If we just stick to Indy himself, he's almost completely shorn of everything that made him cool. He's a drunk, getting divorced, lost his son, now working at a cramped school, hates his job (his passion, archaeology), hates his students who show him no respect, and has no interest in anybody or anyone, almost all his friends and family have left him or are dead. That's not even going into the fact that he's slow, old and can no longer believably fight. This state of affairs doesn't change by the time Indy decides to die in the past.
We find out later in probably the nicest scene in the film as to why he's depressed - Mutt was killed in the Vietnam War, which he'd joined to spite Indy - but this makes no sense. Mutt was a greaser, a rebel and anti-authoritarian in every sense and resented his father - who was a decorated veteran and a patriot. How the hell would Indiana 'I Like Ike' Jones unintentionally convince his rebellious authority-adverse son to join the army? It also damages Marion, since it's implies she left because of his depression and guilt over losing Mutt. Talk about kicking the dog when it's down.
We also find out Indy realised Basil Shaw was becoming obsessed with the Antikythera piece, and Shaw realises how dangerous it is and begs Indy to destroy it. Indy looks him in the eye and promises...then doesn't. He keeps it at the university, which means the only reason anything is happening and why people are dying is because Indiana Jones betrayed a close friend who turns out to be right, and ultimately abandons Helena.

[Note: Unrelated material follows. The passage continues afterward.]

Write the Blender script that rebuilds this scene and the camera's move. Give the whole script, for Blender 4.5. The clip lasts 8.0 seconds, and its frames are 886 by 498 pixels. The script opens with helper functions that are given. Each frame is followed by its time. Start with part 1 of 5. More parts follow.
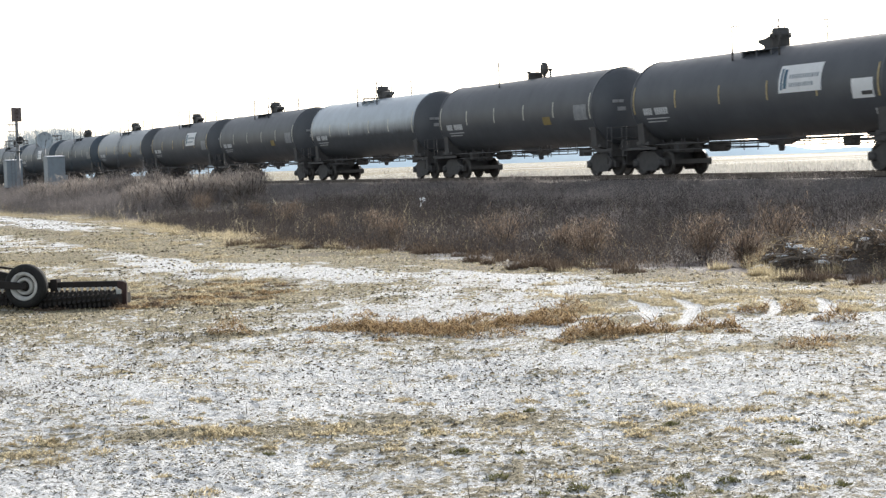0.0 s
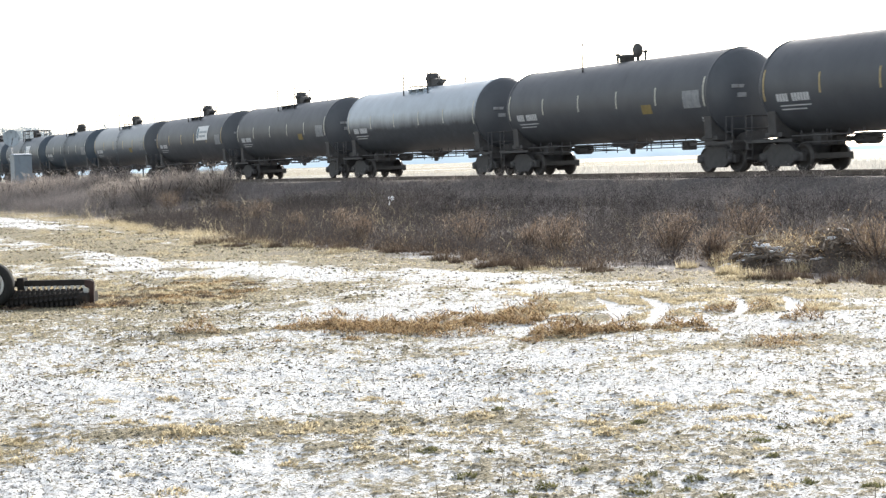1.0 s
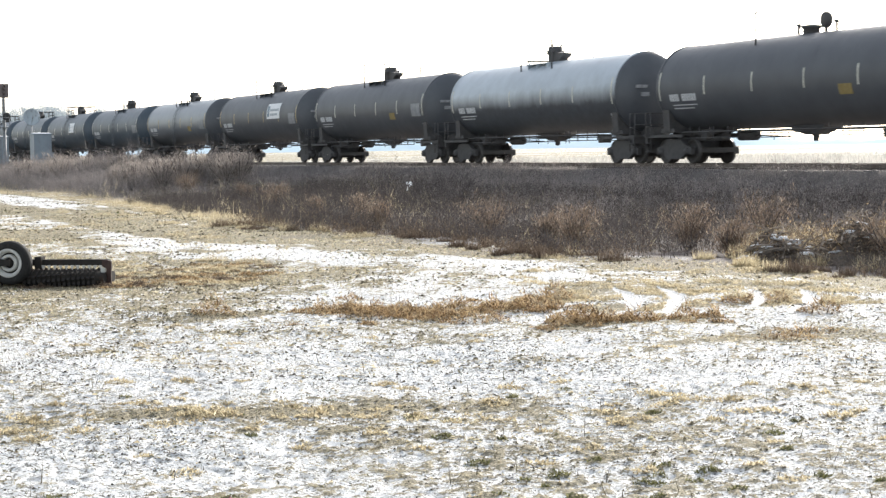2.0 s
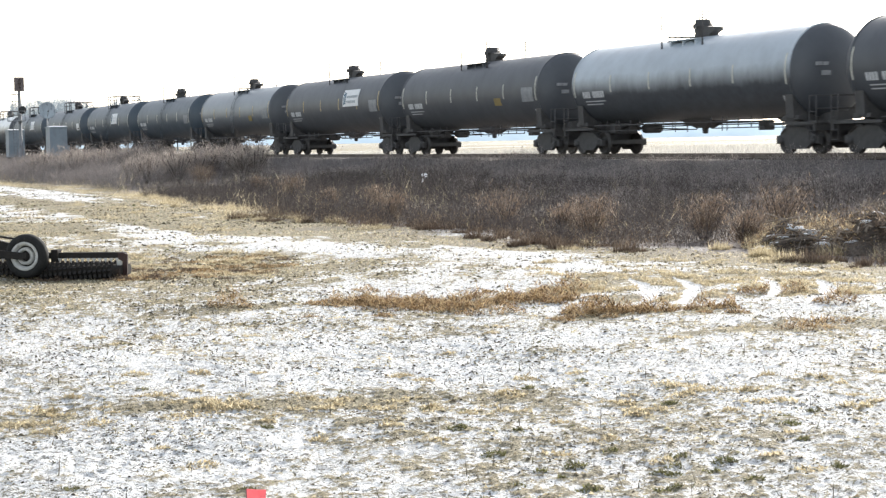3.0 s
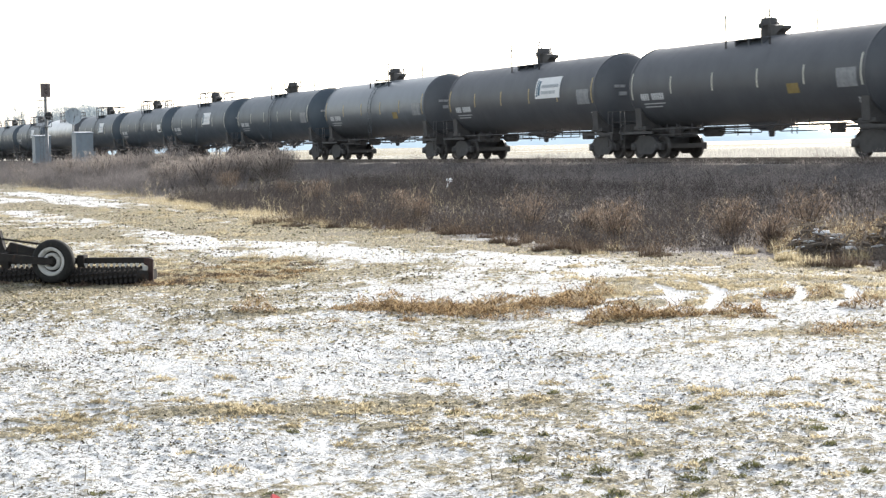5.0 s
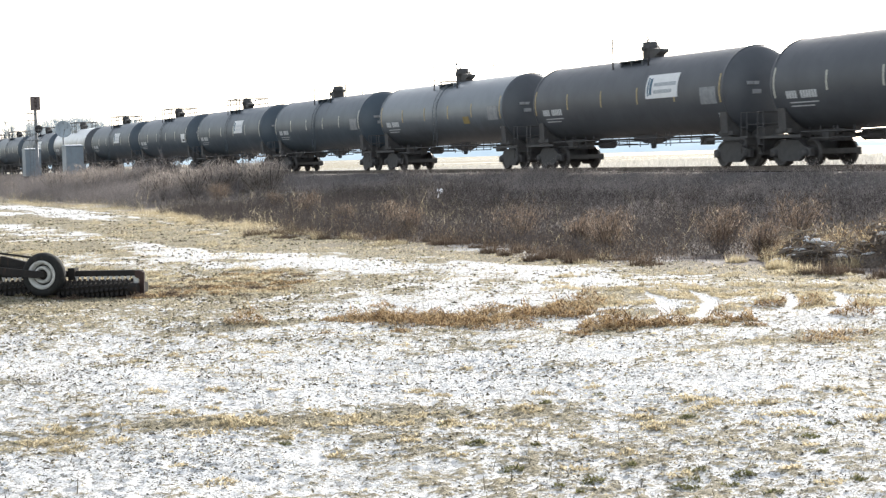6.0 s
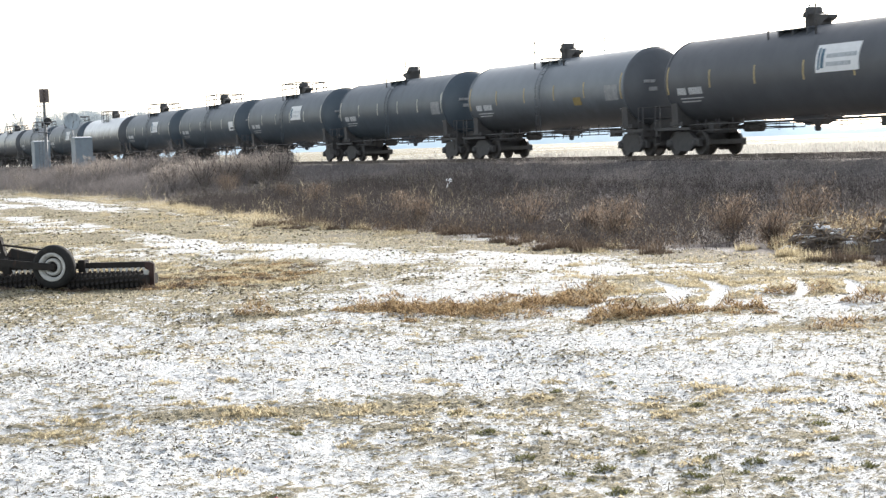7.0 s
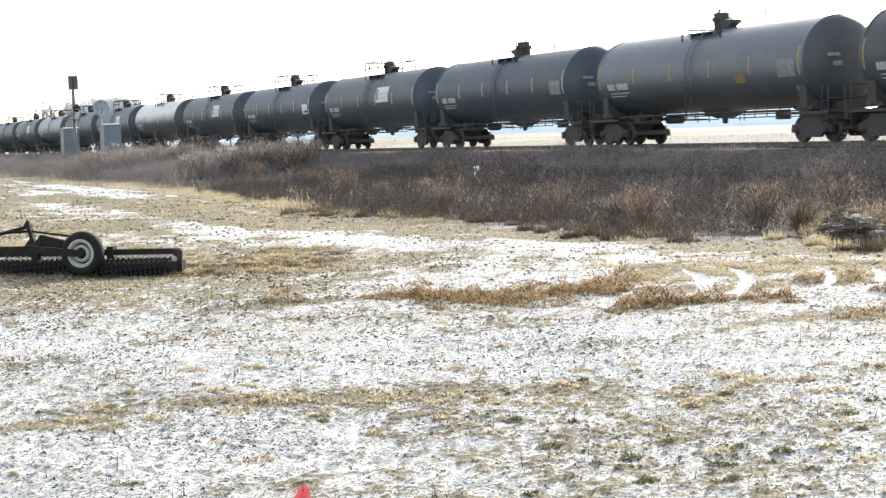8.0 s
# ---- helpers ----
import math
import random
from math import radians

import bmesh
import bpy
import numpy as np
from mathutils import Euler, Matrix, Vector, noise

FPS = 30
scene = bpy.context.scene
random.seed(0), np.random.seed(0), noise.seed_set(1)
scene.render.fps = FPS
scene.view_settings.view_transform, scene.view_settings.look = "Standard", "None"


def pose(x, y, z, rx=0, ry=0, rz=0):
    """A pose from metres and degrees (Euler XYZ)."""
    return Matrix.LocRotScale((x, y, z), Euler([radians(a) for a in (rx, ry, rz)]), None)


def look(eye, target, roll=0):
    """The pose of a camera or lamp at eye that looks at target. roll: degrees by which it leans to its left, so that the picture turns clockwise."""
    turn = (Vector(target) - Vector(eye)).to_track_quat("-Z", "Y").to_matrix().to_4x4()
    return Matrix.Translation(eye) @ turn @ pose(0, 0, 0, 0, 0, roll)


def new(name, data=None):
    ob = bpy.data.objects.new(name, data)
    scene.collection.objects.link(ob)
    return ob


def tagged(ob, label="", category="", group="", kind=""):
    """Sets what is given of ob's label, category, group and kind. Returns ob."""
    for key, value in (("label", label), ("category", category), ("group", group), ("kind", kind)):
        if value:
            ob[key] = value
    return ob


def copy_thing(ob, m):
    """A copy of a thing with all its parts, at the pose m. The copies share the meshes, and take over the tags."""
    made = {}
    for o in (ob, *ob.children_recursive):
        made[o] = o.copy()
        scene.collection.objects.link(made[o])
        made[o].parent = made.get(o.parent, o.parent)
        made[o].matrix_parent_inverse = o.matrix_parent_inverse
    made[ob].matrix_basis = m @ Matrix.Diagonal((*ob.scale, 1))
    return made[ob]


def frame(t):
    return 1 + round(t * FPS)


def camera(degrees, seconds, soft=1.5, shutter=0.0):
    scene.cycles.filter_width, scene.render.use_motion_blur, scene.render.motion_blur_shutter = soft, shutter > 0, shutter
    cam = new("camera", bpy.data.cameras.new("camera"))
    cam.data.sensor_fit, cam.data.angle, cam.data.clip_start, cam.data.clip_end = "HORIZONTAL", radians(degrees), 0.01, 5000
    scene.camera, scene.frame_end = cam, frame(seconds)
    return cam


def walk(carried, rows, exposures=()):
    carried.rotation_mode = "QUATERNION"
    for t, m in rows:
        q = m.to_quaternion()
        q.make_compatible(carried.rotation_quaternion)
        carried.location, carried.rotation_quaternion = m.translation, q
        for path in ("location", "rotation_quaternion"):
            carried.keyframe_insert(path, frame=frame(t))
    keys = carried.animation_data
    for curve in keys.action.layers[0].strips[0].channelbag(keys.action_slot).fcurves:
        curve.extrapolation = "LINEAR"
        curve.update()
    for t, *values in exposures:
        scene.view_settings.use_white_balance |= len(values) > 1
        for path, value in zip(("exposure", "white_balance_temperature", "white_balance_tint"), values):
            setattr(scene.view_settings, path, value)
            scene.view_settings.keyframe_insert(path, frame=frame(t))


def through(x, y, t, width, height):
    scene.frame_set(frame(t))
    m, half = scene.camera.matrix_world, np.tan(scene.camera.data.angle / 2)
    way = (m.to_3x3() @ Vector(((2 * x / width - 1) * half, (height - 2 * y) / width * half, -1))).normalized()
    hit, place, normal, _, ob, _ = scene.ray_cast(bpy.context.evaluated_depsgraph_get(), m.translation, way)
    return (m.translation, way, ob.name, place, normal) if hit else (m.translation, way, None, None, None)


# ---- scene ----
cam = camera(29.5, 8.0, soft=1.3, shutter=0.3)
EYE = 2.1
PATH = [  # seconds, yaw, pitch, roll
    (0.0, -0.25, -2.85, 1.94), (0.5, -0.52, -2.80, 2.06), (1.0, -1.32, -2.93, 1.85), (1.5, -1.08, -3.14, 1.09),
    (3.0, -0.17, -3.66, 1.09), (3.5, 0.02, -3.65, 1.26), (4.0, 0.17, -3.74, 1.22), (4.5, 0.68, -3.66, 1.05),
    (6.0, 0.35, -3.13, 1.60), (6.5, 0.36, -3.09, 1.71), (7.0, 0.65, -3.47, 1.98), (7.5, 1.31, -3.83, 1.83), (8.0, 1.59, -3.86, 1.86)]
walk(cam, [(t, pose(0, 0, EYE, 90 + pitch, roll, yaw)) for t, yaw, pitch, roll in PATH], exposures=[(0.0, 0.57), (0.2, 0.75), (0.4, 0.95), (8.0, 0.95)])

# ---- the railway's line: s runs along it into the distance, q across it, away from the camera ----
THETA = radians(24.334)
ALONG = Vector((-math.sin(THETA), math.cos(THETA), 0))
ACROSS = Vector((math.cos(THETA), math.sin(THETA), 0))
TRACK_Q, RAIL_Z = 35.68, 1.45
SPEED, PITCH = 10.403, 18.117
CAR_TURN = math.degrees(THETA) - 90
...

Indy is barely a protagonist because his actions are entirely lead by everyone. He's constantly outwitted, outshone and overpowered. It's Helena who visits him, then steals the half of the Antikythera, then abandons him to sell it in Tangiers, does the majority of the physical action during the zany tuk-tuk chase and remembers the bulk of the information of her father's notebook. It's Sallah who saves him from a randy who was about to expose him for being a murder suspect. Indy hires a boat, but the crew are all killed by the Nazis (more dead friends), and it's Helena who bails them out by realizing the grafikos has a hidden message, and then throwing some dynamite. Indy gives Voller the Dial piece after he threatens Helena (this is done much better in The Last Crusade because Donovan actually shoots Henry Sr., and getting the Grail was the only way to save him), then gets shot himself.
Teddy then rescues them from the Nazis in the Tomb of Archimedes and assists Helena in rescuing Indy by flying a plane despite never having flown anything before. The Romans shoot down the Nazi's plane that kills Voller and the Nazis. Finally, Indy irresponsibly begs to be allowed to die in the past, and Helena Shaw somehow knocks him out for days with a single punch, drags him back into 1969, fixes his bullet wound, fixes his marriage, finds Sallah (who she's never met) and presumably clears him of being a murder suspect.
I honestly don't mind Phoebe Waller-Bridge, but she's not an action hero, and she doesn't have the gravitas necessary for this kind of role, and the smug know-it-all way she plays Helena made me think the big reveal of the film would be that she herself was a time traveller from 2024 come to 1969. In the age of Angelia Jolie's Tomb Raider, I would be quite happy if Harrison could hand over the role to a woman, but I can't think of anybody now who could do it.